Defendants cross-appeal the denial of their motion to controvert the affidavit and their motion to disclose the identity of the CRI. On the motion to controvert, defendants had the burden to prove by a preponderance of the evidence that the information presented to the issuing authority by the affiant was not offered in good faith, was not accurate and was not truthful. ORS 133.693(3). Defendants are limited, however, to a challenge of the affiant’s truthfulness and good faith and may not challenge the truthfulness and good faith of an informant. State v. Hitt, 305 Or 458, 753 P2d 415 (1988). Defendants called Niemela as a witness, and he testified that he never had a conversation with anyone like that recited by the CRI to affiant. He also stated that he had never been involved in selling marijuana. The court specifically found that he was not a credible witness. The motion to controvert was properly denied. The other contentions in support of the motion do not warrant discussion.

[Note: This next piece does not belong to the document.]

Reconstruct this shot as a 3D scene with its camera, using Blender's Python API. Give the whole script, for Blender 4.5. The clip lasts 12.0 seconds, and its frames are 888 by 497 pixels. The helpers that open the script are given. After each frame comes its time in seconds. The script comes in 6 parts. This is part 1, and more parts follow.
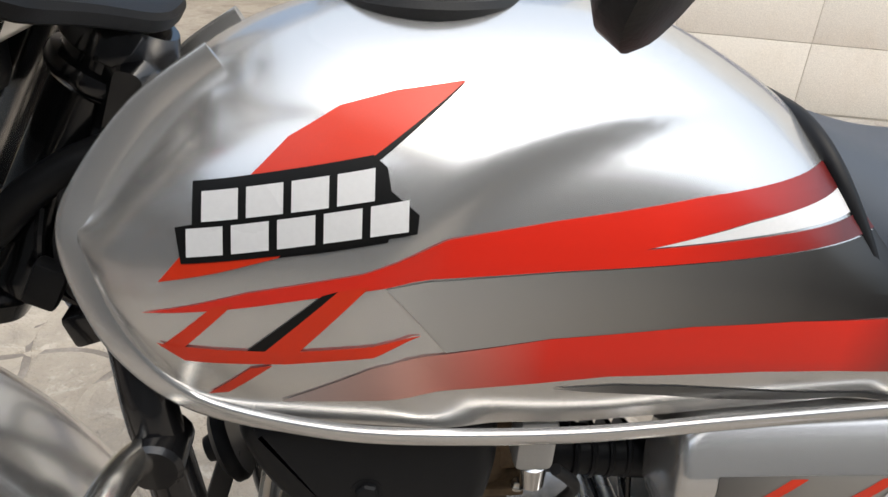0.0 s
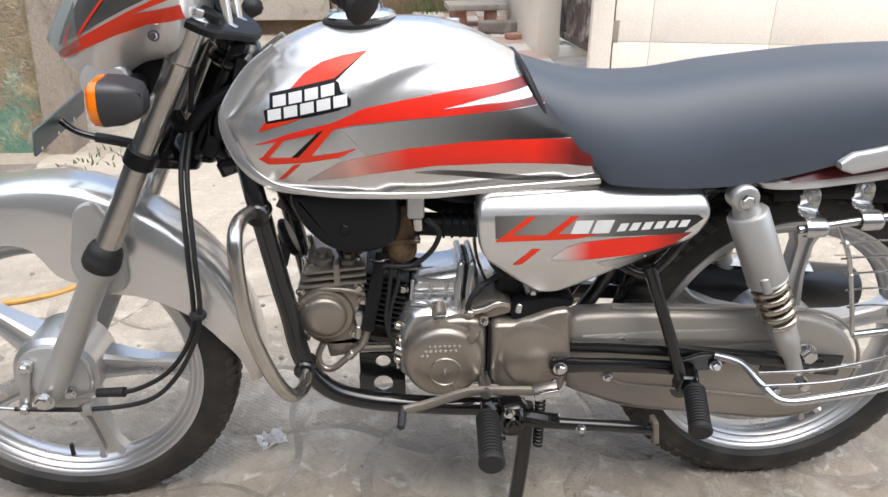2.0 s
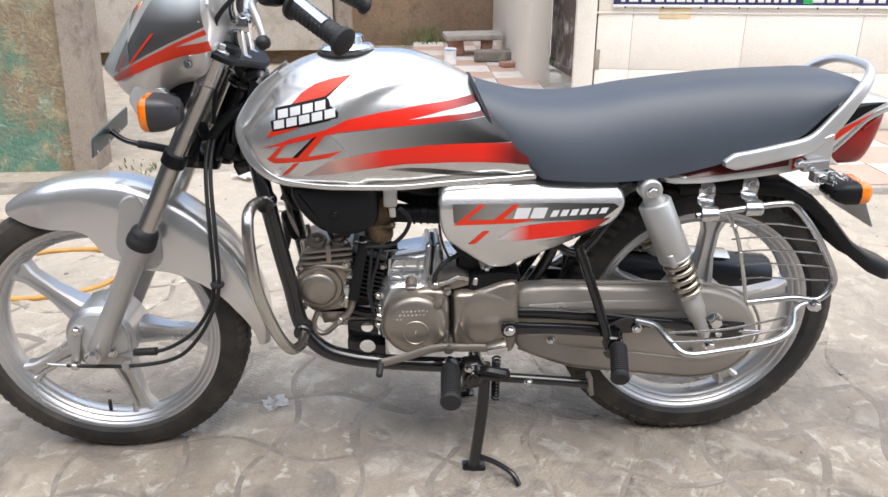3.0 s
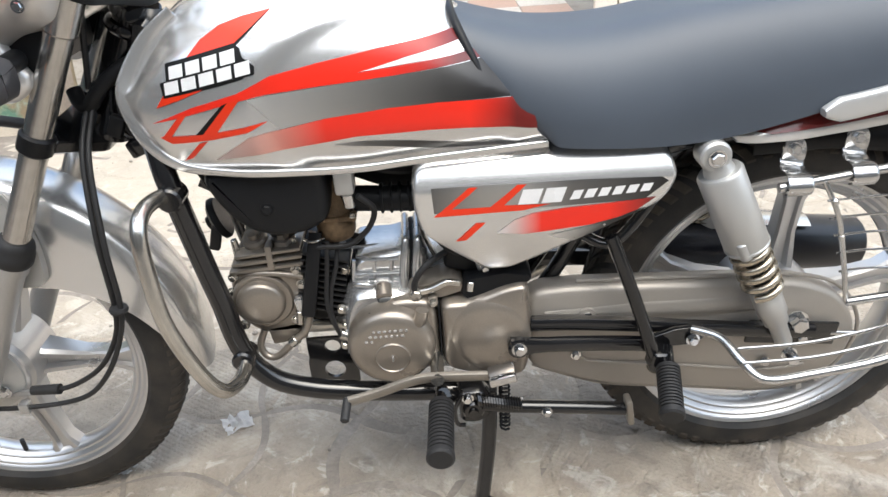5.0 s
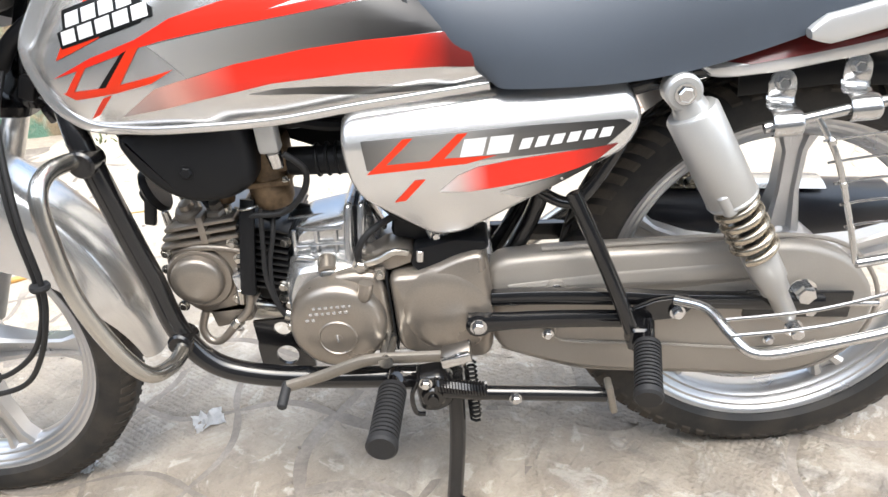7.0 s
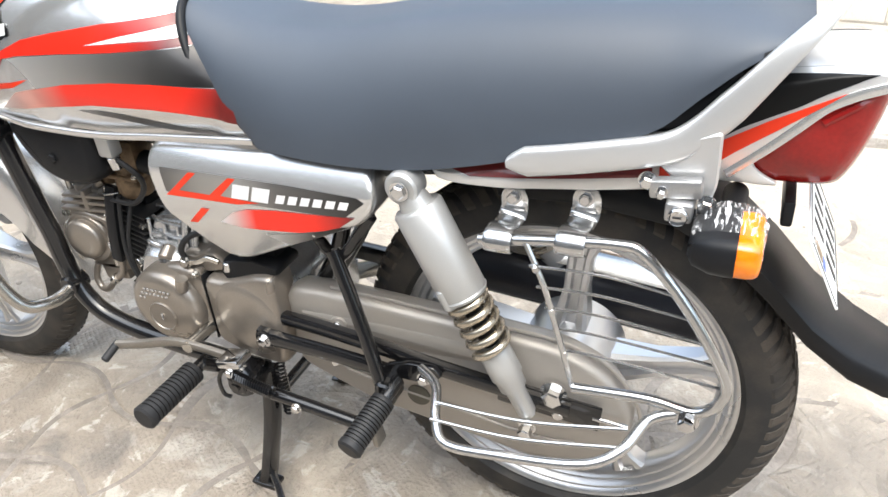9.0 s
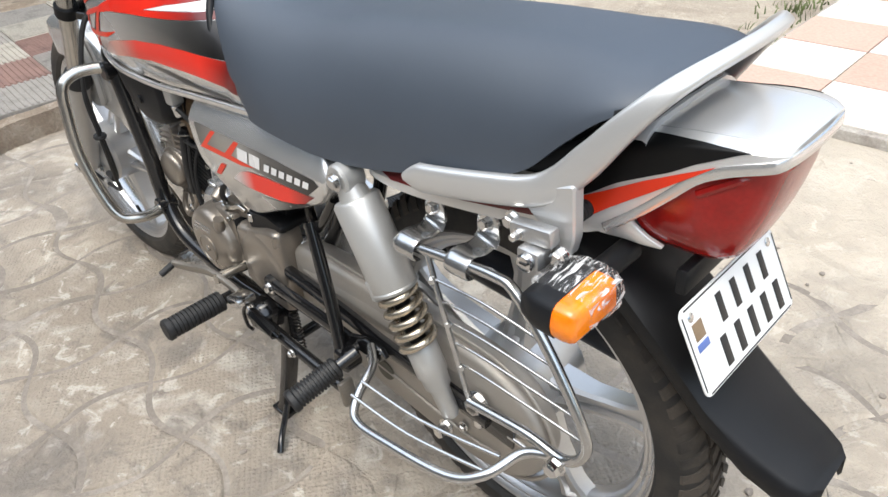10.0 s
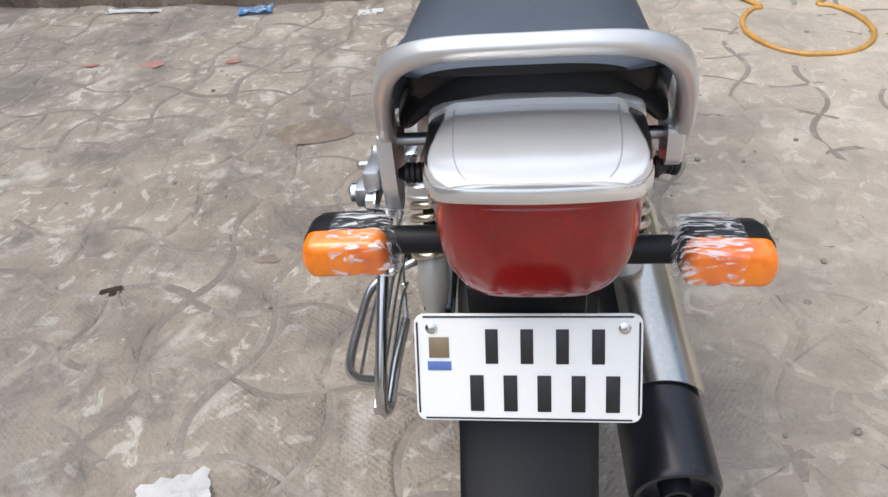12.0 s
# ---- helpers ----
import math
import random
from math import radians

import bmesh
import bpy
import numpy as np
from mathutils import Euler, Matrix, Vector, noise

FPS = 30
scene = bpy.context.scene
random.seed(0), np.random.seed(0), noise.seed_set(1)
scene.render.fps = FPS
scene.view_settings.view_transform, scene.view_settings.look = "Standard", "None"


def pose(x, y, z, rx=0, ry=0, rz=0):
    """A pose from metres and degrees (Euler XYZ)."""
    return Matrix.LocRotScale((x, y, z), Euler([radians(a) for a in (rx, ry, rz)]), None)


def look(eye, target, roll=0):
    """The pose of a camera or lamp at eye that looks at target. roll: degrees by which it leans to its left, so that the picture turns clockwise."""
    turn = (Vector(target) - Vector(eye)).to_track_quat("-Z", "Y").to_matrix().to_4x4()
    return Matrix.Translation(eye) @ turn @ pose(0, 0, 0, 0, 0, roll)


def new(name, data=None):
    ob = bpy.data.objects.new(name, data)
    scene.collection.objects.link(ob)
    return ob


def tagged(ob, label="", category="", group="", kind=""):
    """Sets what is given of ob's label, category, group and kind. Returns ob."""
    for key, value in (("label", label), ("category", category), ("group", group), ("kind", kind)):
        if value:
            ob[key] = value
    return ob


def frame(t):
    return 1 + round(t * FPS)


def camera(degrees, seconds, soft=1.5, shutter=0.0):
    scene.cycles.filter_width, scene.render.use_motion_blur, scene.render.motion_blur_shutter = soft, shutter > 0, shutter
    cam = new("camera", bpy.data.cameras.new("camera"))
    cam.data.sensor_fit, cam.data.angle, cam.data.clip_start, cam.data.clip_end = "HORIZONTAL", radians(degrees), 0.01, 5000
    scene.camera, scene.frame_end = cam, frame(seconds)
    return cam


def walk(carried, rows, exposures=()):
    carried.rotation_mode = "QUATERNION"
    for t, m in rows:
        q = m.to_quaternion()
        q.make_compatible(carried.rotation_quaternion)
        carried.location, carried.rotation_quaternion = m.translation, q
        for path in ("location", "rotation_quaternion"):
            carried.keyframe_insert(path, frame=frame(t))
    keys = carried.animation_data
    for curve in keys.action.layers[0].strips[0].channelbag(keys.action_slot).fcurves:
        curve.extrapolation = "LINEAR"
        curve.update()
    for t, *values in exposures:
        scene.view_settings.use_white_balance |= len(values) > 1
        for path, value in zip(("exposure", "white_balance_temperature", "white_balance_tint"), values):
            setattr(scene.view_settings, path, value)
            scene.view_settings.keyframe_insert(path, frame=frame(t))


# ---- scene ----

Defendants moved to have the identity of the CRI disclosed on the basis that the affidavit failed to establish the “CRTs reliability or credibility” and that there was a question whether the CRI existed. OEC 510(2) provides that the government has a privilege to withhold the identity of an informant. See also ORS 135.855(1)(b). OEC 510(4)(c) provides that the privilege is not available

“[i]f information from an informer is relied upon to establish the legality of the means by which evidence was obtained and the judge is not satisfied that the information was received from an informer reasonably believed to be reliable or credible.”

The informant’s name may be disclosed, even for an in camera disclosure, only if the trial court “is not satisfied that the information was received from an informer reasonably believed to be reliable or credible.” The motion to disclose, like the motion to controvert, depended in large measure on whether the trial court accepted the testimony of Niemela. It specifically rejected his testimony. The only other basis urged for disclosure is that the affidavit did not establish that the CRI was credible and that, therefore, defendants had established a basis for believing that the CRI did not exist. The trial court concluded that the CRI was credible and that the information supplied was reliable, and we agree. There is no basis for disclosing the name of the CRI, and the court did not err by denying the motion.

Reversed on appeal; affirmed on cross-appeal.